Upon my return to my normal office I had to pack up and move to a new building. I am sad to go from a very quiet, very modern, location embedded with mathematicians and statisticians, where I had great views of the south and west, of aircraft flying over, as I stood upon the balcony, to a dingy shared workspace with fellow communicators, people always on the phone or chattering away. I was happy alone. Real communicators tend not to be, but I am a developer.

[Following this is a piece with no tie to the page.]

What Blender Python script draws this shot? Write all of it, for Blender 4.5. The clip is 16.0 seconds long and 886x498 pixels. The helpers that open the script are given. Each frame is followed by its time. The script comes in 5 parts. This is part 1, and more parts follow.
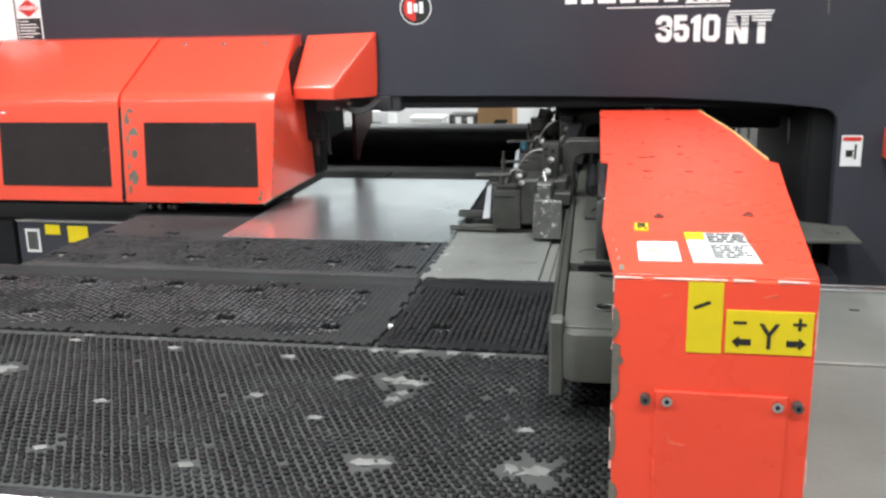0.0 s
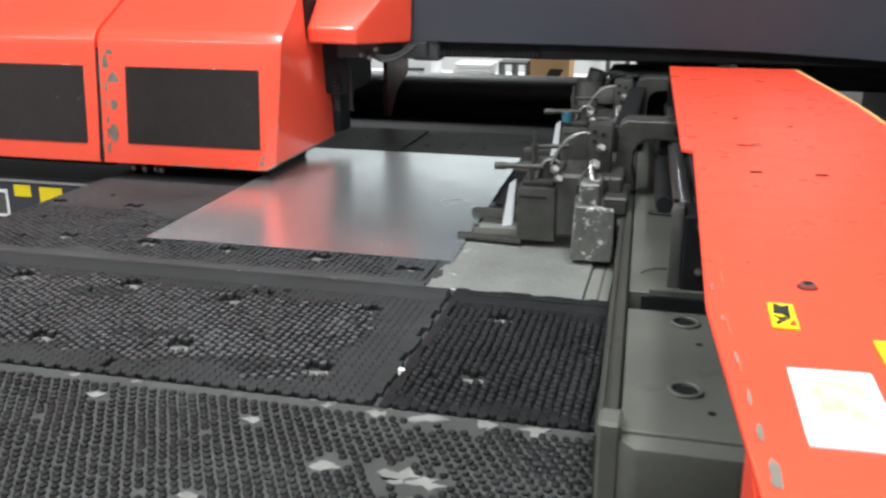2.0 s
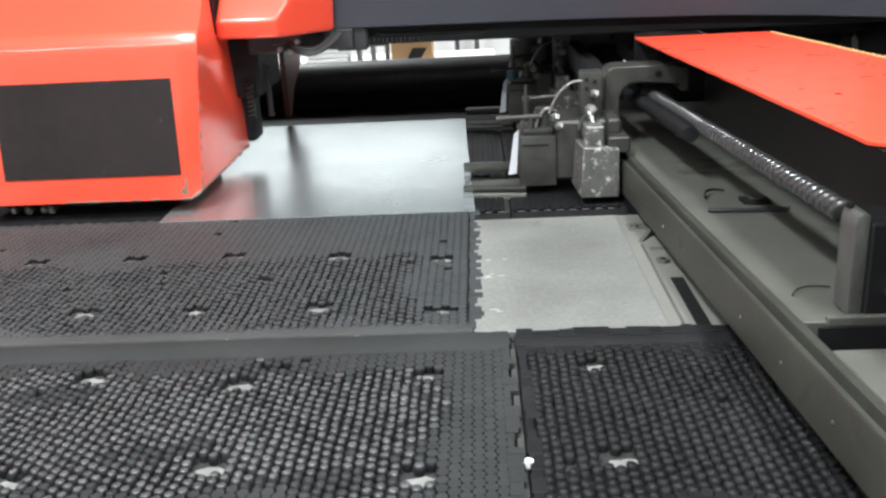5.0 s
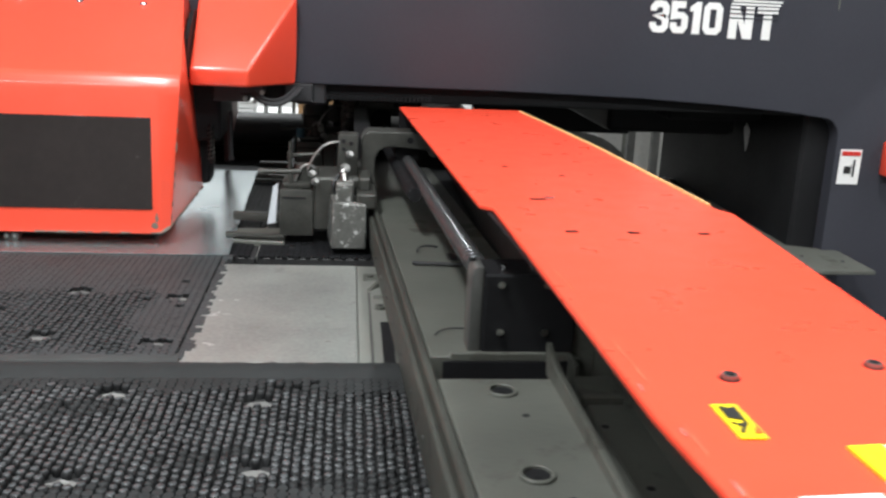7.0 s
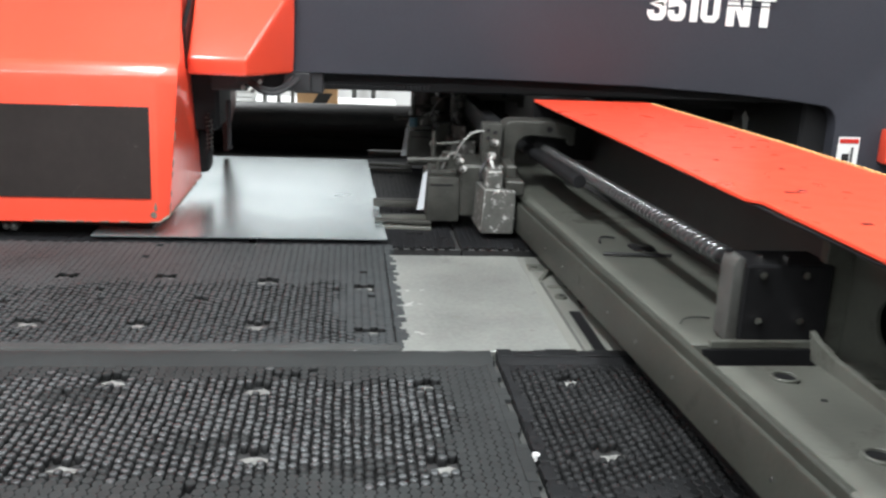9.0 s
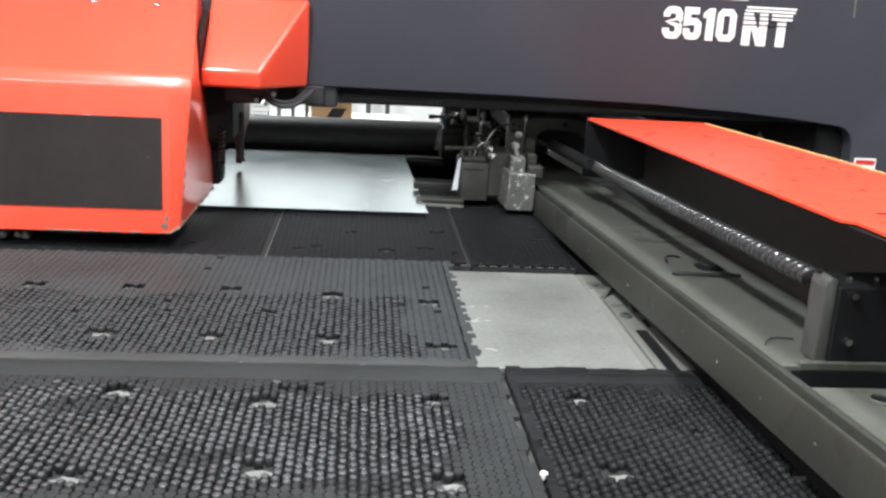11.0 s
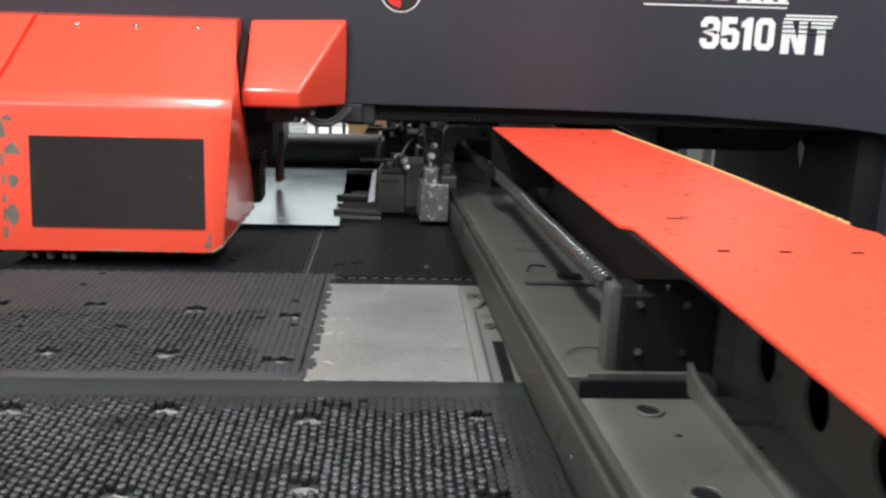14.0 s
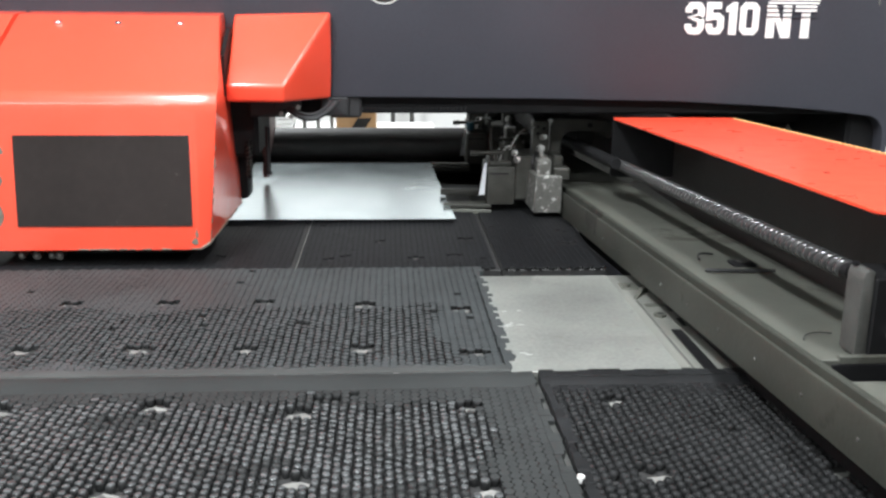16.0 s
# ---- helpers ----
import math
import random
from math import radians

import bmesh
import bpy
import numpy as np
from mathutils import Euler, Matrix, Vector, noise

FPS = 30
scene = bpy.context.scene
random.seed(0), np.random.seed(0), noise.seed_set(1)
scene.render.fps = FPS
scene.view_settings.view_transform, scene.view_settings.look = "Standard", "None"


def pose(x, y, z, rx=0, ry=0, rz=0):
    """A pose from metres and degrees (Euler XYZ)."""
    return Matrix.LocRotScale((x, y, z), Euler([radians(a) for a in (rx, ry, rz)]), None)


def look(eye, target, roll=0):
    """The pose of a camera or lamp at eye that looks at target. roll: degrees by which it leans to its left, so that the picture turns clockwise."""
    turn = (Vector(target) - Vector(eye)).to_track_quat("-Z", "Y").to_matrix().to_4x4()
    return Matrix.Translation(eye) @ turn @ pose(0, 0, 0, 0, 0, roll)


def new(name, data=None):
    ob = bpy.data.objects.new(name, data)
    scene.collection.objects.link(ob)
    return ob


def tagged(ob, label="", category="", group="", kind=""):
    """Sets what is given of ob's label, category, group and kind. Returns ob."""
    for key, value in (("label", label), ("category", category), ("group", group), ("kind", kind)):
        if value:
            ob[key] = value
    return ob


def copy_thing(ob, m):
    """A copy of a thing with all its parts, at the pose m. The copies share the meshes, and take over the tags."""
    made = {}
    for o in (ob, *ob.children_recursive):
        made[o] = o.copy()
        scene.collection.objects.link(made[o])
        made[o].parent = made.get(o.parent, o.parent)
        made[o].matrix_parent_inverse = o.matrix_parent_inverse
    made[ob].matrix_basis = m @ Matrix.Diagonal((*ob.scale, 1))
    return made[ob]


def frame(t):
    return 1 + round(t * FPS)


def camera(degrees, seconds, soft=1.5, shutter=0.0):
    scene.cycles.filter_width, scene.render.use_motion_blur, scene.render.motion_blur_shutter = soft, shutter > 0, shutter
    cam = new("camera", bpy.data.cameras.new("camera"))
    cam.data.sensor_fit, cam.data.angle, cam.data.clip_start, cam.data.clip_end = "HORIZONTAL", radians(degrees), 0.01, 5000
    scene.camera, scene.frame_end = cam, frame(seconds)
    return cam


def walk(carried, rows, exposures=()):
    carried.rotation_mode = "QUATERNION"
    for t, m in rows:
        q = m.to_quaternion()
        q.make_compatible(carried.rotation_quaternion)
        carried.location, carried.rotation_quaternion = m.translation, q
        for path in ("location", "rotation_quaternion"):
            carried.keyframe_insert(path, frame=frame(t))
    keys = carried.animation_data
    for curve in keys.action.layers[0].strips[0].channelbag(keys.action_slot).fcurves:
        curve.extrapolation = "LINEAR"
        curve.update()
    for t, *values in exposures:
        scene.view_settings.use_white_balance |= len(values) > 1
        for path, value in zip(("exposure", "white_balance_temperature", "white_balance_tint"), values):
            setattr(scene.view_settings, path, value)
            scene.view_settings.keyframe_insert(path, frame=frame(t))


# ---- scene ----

It is storm season and already hot. A couple of weeks ago I had arrived at Padstow station late in the day to see a great rolling storm front to the west, lightning flickering jaggedly down. I thought I still had enough time to reach home before it possibly struck, but no, maybe ten minutes later the bus shook in the ferocious gusts, lightning flashed and heavy rain pelted down.



Fortunately I was able to cross to the shelter of our local shopping centre and wait the short time until it passed before walking home.

Then today we ended the week with another storm. Again sheltered in a shopping centre, this time Miranda, we noticed little of it, except that half the lights switched off as nearby suburbs lost power.


But the wind today was strong until the passing of the storm. A hot wind in the morning, making me think of the Terry Dowling books I am reading right now, where he names the desert winds of a future Australia.


And so the week comes to a close, heat and storm, turmoil and memories blown away to be replaced by a plain and uninteresting normality returned.